The approach is a gentle one but very thorough. The first page starts with a definition: "a noun is the name of a person, place, thing, or idea." Over the next several weeks, this definition will be thoroughly explained, piece by piece--person, place, thing, idea. Throughout the two-year program, all the parts of speech will be covered, prepositions and helping verbs will be memorized, the basic rules of capitalization and punctuation will have been taught, and grammar will have taken root in the child's mind. Gently.
Poetry memorization is also a central focus of the program. On the second day, they learn Christina Rossetti's "The Caterpillar" and practice it for weeks. By the end of two years, they will have memorized 10 poems--or at least heard these 10 poems read over and over again! The poems do get harder as they go along, so I can't honestly say that Laurel memorized all of them.

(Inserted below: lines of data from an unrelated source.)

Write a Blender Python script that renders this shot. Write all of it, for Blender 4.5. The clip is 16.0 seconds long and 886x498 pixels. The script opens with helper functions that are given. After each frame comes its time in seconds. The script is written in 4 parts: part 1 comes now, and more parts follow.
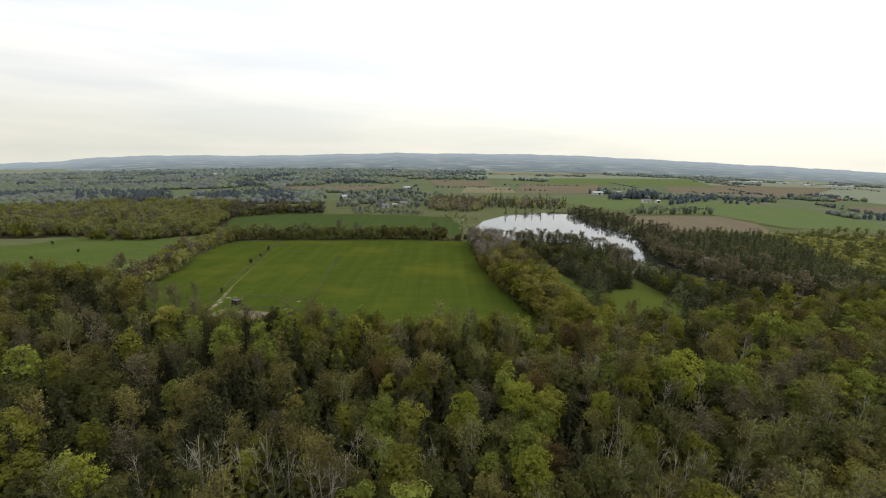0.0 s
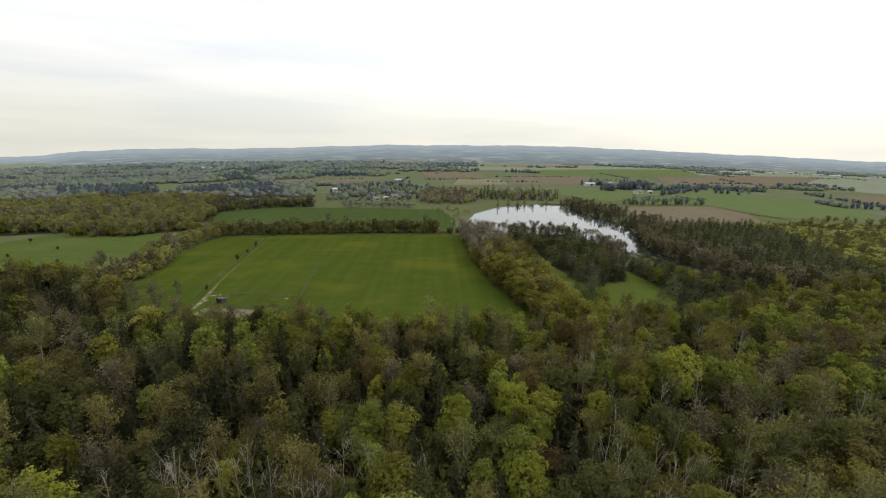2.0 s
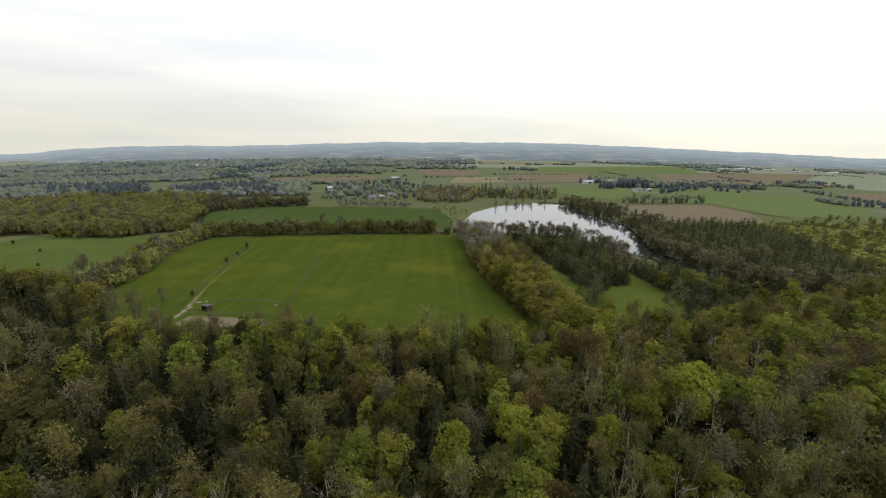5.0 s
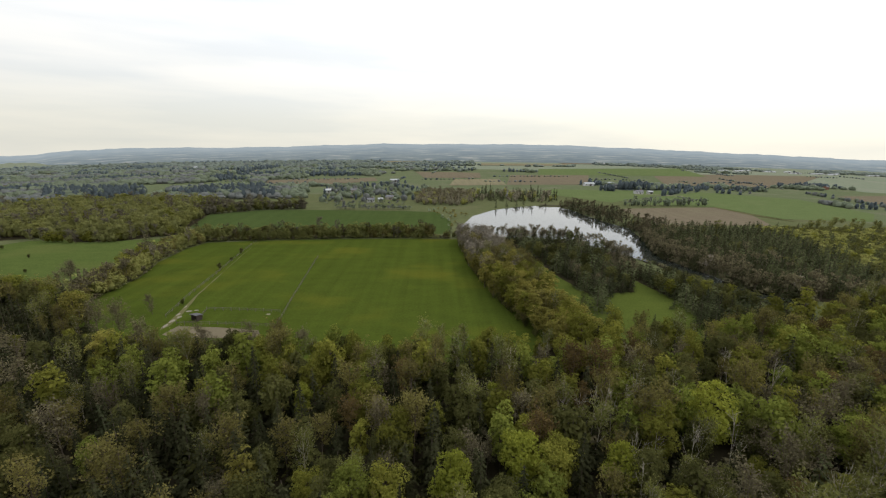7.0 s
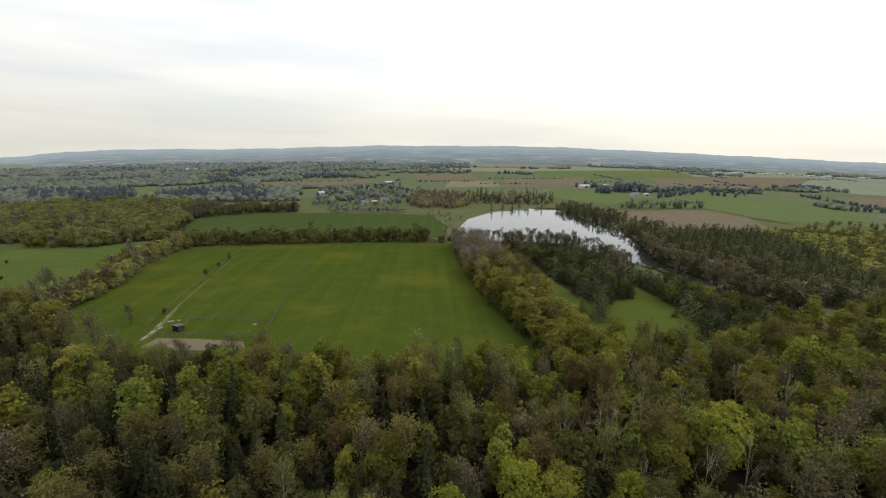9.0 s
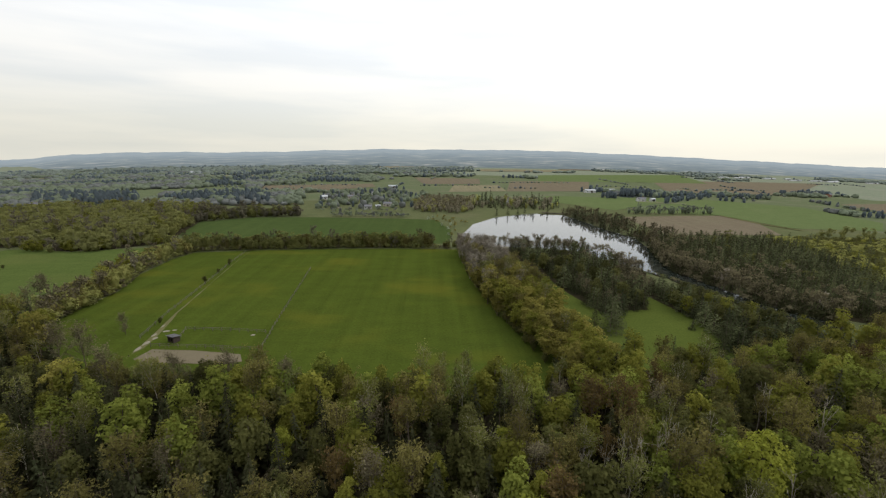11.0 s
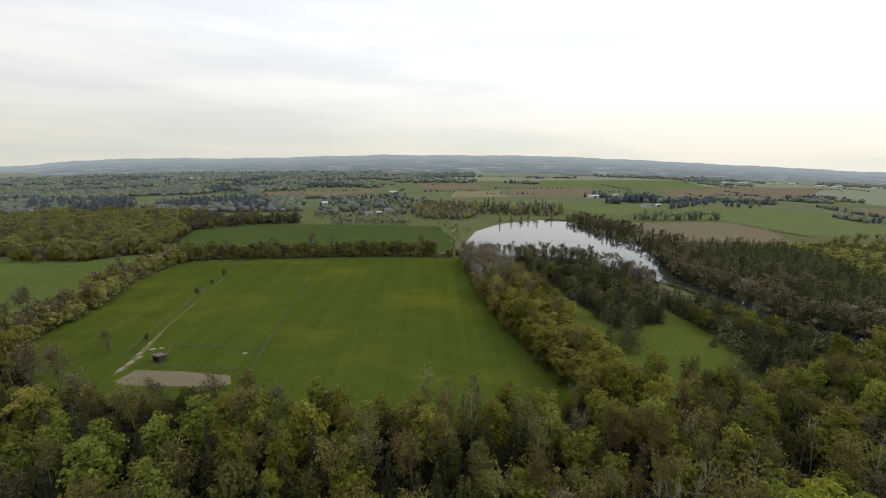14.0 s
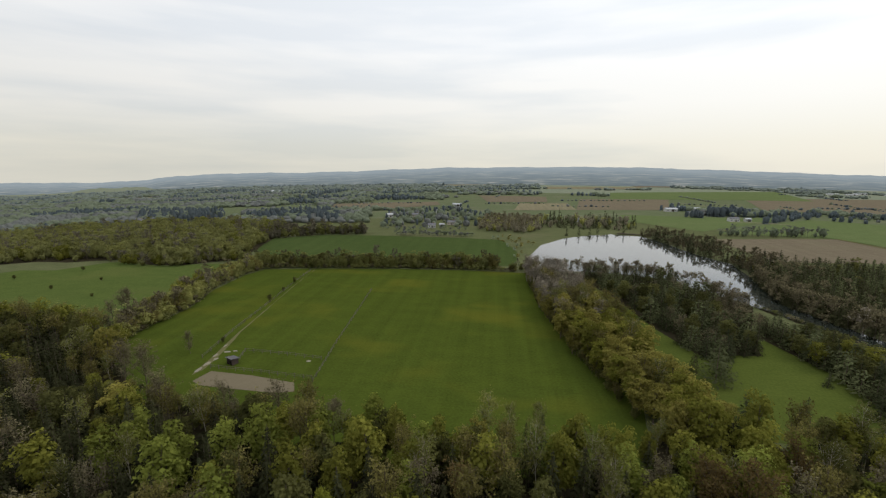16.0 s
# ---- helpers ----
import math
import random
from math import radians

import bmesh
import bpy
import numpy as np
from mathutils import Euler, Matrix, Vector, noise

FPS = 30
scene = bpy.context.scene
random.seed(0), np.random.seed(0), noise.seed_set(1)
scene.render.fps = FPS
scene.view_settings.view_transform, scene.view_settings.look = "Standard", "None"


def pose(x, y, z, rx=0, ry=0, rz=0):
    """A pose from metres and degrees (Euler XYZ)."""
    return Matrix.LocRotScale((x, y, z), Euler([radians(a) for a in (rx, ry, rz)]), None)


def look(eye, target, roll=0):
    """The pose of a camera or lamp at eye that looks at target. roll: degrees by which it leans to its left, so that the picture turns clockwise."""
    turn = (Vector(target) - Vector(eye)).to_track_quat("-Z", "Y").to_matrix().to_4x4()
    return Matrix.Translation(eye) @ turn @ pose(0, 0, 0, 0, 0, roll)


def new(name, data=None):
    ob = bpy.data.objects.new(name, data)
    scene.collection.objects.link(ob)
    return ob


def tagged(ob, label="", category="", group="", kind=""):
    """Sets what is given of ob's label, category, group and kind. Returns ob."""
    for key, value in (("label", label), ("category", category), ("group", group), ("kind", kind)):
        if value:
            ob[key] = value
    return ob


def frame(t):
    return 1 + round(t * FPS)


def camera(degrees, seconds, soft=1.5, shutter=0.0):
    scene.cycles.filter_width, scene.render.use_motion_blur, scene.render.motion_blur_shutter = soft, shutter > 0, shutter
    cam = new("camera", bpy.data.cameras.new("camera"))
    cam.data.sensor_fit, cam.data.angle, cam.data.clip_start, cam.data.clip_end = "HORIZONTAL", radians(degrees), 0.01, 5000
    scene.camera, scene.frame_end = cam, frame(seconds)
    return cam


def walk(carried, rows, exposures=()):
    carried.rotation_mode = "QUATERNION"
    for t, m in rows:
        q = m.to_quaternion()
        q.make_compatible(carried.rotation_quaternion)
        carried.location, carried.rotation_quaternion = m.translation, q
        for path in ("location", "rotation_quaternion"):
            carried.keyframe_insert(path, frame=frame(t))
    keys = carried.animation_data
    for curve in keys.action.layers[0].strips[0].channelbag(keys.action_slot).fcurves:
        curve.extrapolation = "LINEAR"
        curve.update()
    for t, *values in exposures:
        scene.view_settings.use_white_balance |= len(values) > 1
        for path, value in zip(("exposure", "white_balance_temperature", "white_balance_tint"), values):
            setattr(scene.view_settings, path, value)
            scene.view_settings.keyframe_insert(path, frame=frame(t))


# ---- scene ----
cam = camera(95.60, 16.0, soft=1.2)
ROWS = [
    # seconds, x, y, z, yaw, pitch, lean to the right
    (0.0, 0.0, 0.0, 62.0, 0.006, -13.335, -0.9),
    (0.5, 0.15, 0.94, 61.95, 0.686, -13.609, -0.746),
    (1.0, 0.4, 1.9, 61.87, -0.024, -13.875, -0.687),
    (1.5, 0.6, 2.83, 61.92, -0.87, -14.153, -0.671),
    (2.0, 0.7, 3.99, 61.93, -1.067, -14.437, -0.581),
    (2.5, 0.77, 5.16, 62.08, -1.298, -14.633, -0.527),
    (3.0, 0.75, 6.39, 62.21, -1.314, -14.768, -0.475),
    (3.5, 0.71, 7.7, 62.39, -1.009, -14.832, -0.433),
    (4.0, 0.86, 8.99, 62.51, -1.298, -14.852, -0.461),
    (6.5, 1.34, 16.17, 62.97, -1.474, -14.688, -0.559),
    (7.0, 1.43, 17.71, 63.12, -1.505, -14.607, -0.526),
    (7.5, 1.59, 19.23, 63.11, -1.77, -14.551, -0.543),
    (8.0, 1.55, 20.79, 63.15, -1.59, -14.549, -0.542),
    (8.5, 1.76, 22.33, 63.27, -1.783, -14.484, -0.546),
    (9.0, 2.03, 23.94, 63.33, -2.174, -14.363, -0.591),
    (11.5, 0.79, 31.74, 63.58, -1.69, -13.788, -0.778),
    (12.0, 1.0, 33.16, 63.7, -2.159, -13.715, -0.755),
    (12.5, 0.7, 34.69, 63.75, -1.977, -13.545, -0.771),
    (13.0, 0.25, 36.33, 63.63, -1.692, -13.433, -0.753),
    (13.5, -0.07, 37.89, 63.5, -1.56, -13.277, -0.724),
    (14.0, -0.11, 39.36, 63.51, -1.603, -13.119, -0.631),
    (14.5, -0.28, 40.82, 63.5, -1.339, -12.816, -0.524),
    (15.0, -0.32, 41.99, 63.24, -1.049, -12.345, -0.381),
    (15.5, -0.36, 42.99, 63.26, -0.822, -11.815, -0.245),
    (15.6, -0.378, 43.132, 63.258, 0.129, -11.773, -0.213),
    (15.7, -0.396, 43.274, 63.256, 1.287, -11.722, -0.175),
    (15.8, -0.414, 43.416, 63.254, 2.942, -11.649, -0.120),
    (15.9, -0.432, 43.558, 63.252, 5.010, -11.558, -0.051),
    (16.0, -0.450, 43.700, 63.250, 7.450, -11.450, 0.030),
]


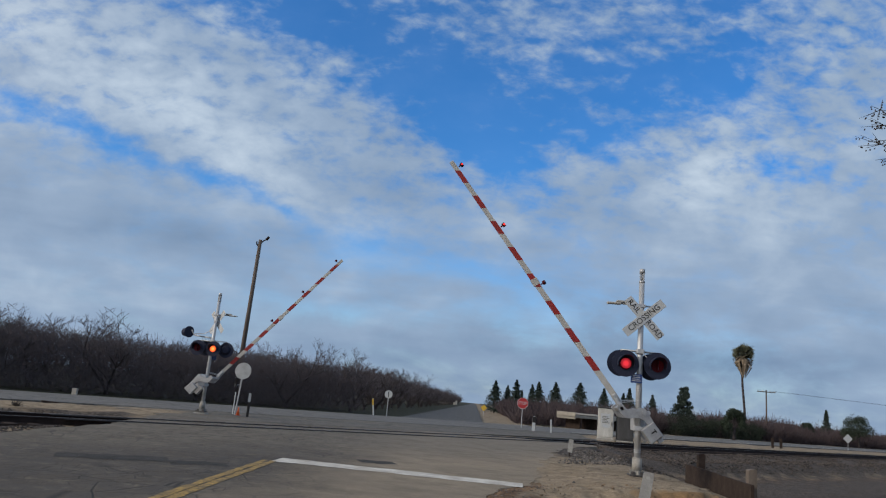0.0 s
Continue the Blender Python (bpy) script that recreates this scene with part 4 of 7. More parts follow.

But she remembers the first few quite well, and I think it's always good to have a few poems tucked under one's belt. Also included are beginning storytelling and narration skills, although these are light and not at all overbearing. Writing exercises and enrichment ideas are included as optional activities, so you could definitely use this for two or more kids at different levels. And one of my favorite features: each lesson takes about 10 minutes.
First Language Lessons appeals to me because it is such a gentle introduction to grammar. I love grammar. I love the written word and what you can do with language. I balk at programs that force dry chunks of nouns and verbs down a child's throat and chuck complex sentences at their little heads. No wonder so many grow up to proclaim, "Ahhh! I hate grammar!"
Jessie Wise now has First Language Lessons Level 3, a follow-up to her first for the next level. I wish that had been around for Laurel but will absolutely plan to use it for Duncan.